For binary classification problems where the data is highly imbalanced, i.e. much more negative samples than positive samples, it is recommended to evaluate the performance of a classifier using the ROC curve because it does not depend on the actual ratio between positive and negative class (see e.g. He et al). Yet, I recently came across an article that stated that rare events are usually "better predicted" when looking at the ROC curve. Unfortunately, I did not save the article and was unable to find it again so far.

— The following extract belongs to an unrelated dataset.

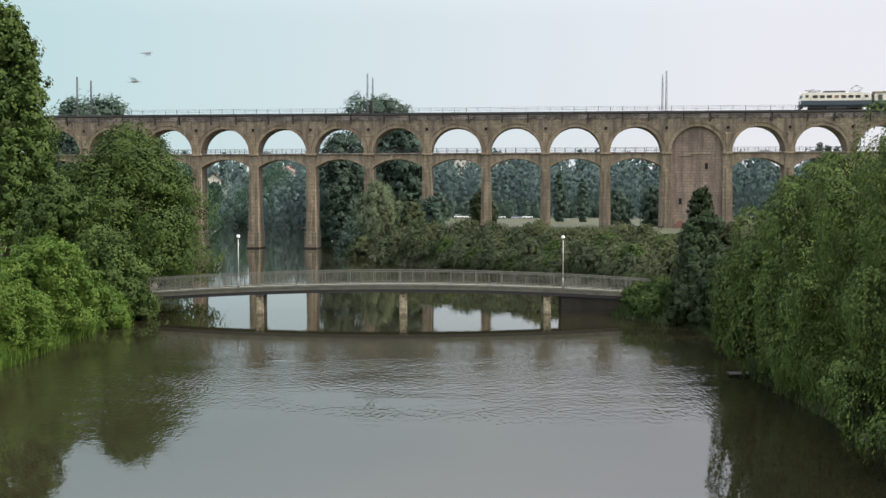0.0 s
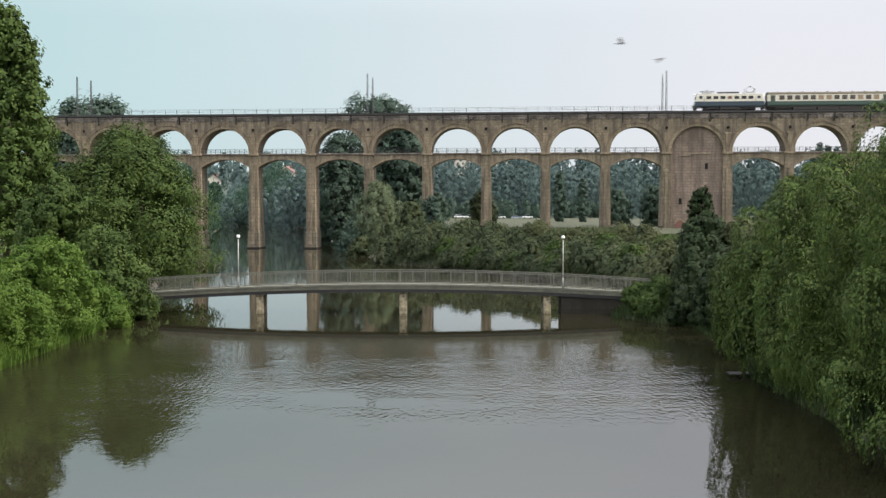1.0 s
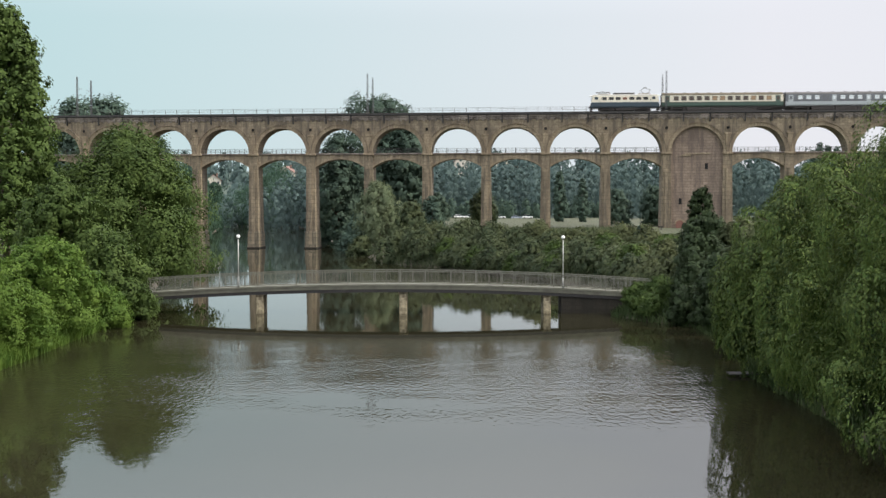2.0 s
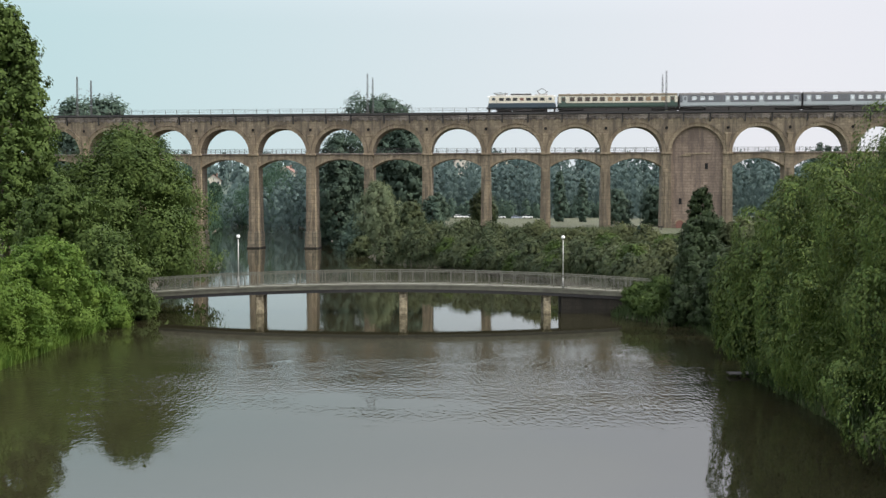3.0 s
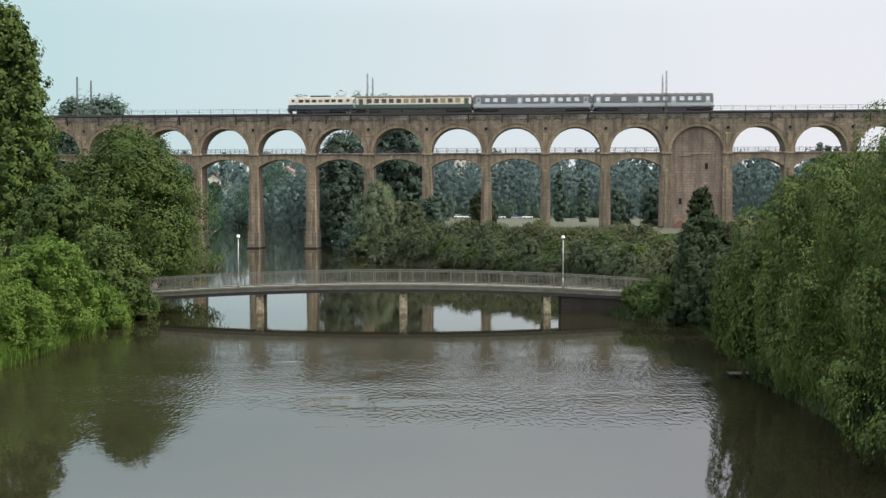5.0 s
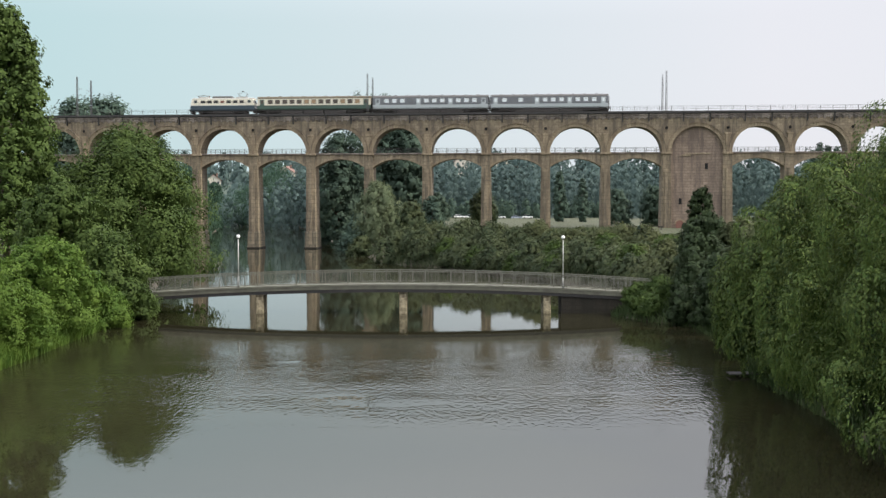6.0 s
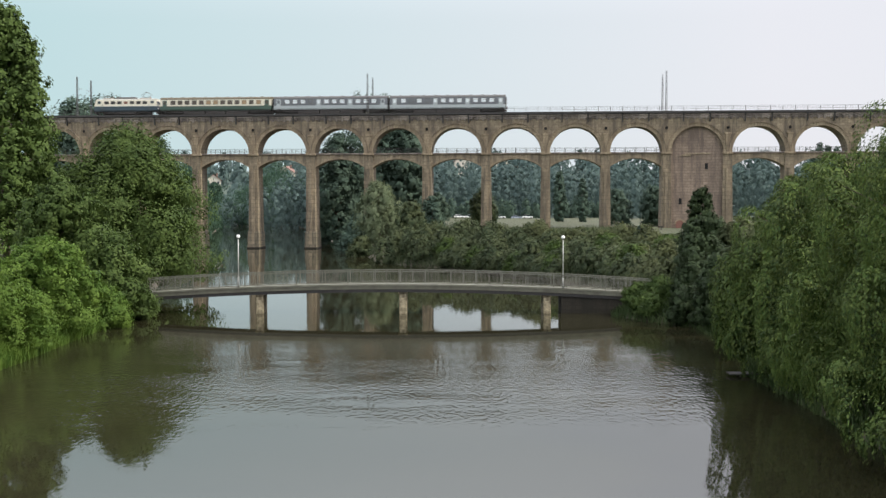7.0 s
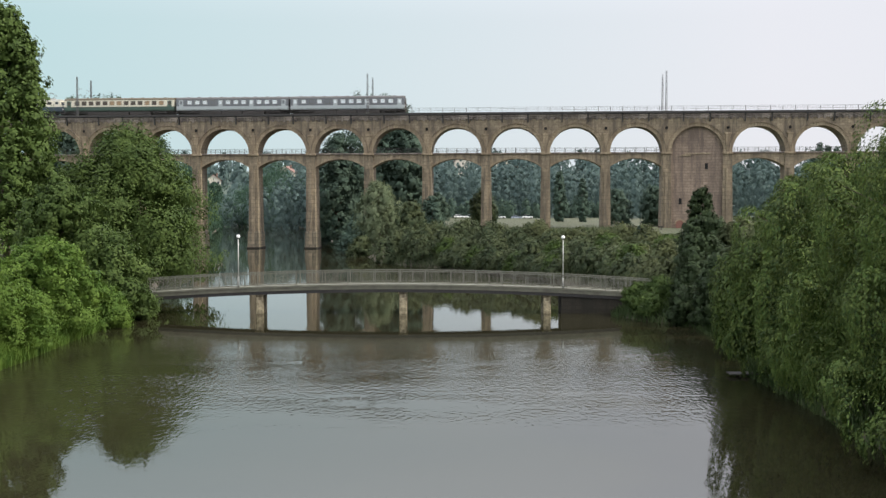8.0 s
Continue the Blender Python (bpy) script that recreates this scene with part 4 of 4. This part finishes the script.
def build_sign(x, y, tall, wide, high, label):
    top = empty("sign", pose(x, y, gz(x, y)), label, "sign", "small white signs")
    bm = bmesh.new()
    rod(bm, (0, 0, -0.5), (0, 0, tall), 0.04, 0.04, 8)
    part("post", bm, GREY_STEEL, top)
    bm = bmesh.new()
    box(bm, -wide / 2, wide / 2, -0.07, -0.045, tall - high, tall, 0.008)
    part("panel", bm, LAMP_WHITE, top, "plain white panel")


build_sign(22.6, 121.0, 2.6, 0.45, 0.6, "small white sign on a post among the bushes")

# ---- train ----
CREAM = plain("cream_train_paint", (0.64, 0.59, 0.47), 0.4, vary=0.12, grain=0.0)
BLUE = plain("dark_blue_green_train_paint", (0.035, 0.055, 0.07), 0.4, vary=0.12, grain=0.0)
GREEN = plain("dark_green_train_paint", (0.045, 0.08, 0.06), 0.4, vary=0.12, grain=0.0)
SILVER = plain("brushed_silver_panels", (0.38, 0.41, 0.41), 0.4, 0.15, vary=0.15, grain=0.0)
SILVER_DARK = plain("grey_window_band", (0.13, 0.135, 0.145), 0.4, 0.1, vary=0.15, grain=0.0)
ROOF_GREY = plain("sooty_train_roof", (0.095, 0.092, 0.09), 0.7, vary=0.3, grain=0.0)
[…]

Therefore, I decided to ask here if someone could point me to a paper that demonstrates this behaviour or can give an explanation where this comes from. My follow-up questions would then be, what the preferred way is to evaluate a classifier under these circumstances.
Best Answer
Let us try it out. Generate positively correlated quantitative classifier variable and binary state variable (0="negative", 1="positive"). And supply 3 weighting variables. Weight1 makes distribution 0/1 = 45/45. Weight2 makes it 15/75 (i.e. positive event is frequent). Weight3 makes it 75/15 (i.e. positive event is rare).
Weight the data with the weight variables one by one and perform ROC (I did it in SPSS). Below are statistics for Area under the curve.
You may notice that Area is the same, be the positive event rare, frequent or in-between. However, Error of the Area and other statistics around it are affected by whether the positive event is rare, frequent or in-between. The shape of curve itself (shown below) is not affected. So, background "rareness" of positive event has no impact on the choice of optimal classification cut-point in the classifier variable.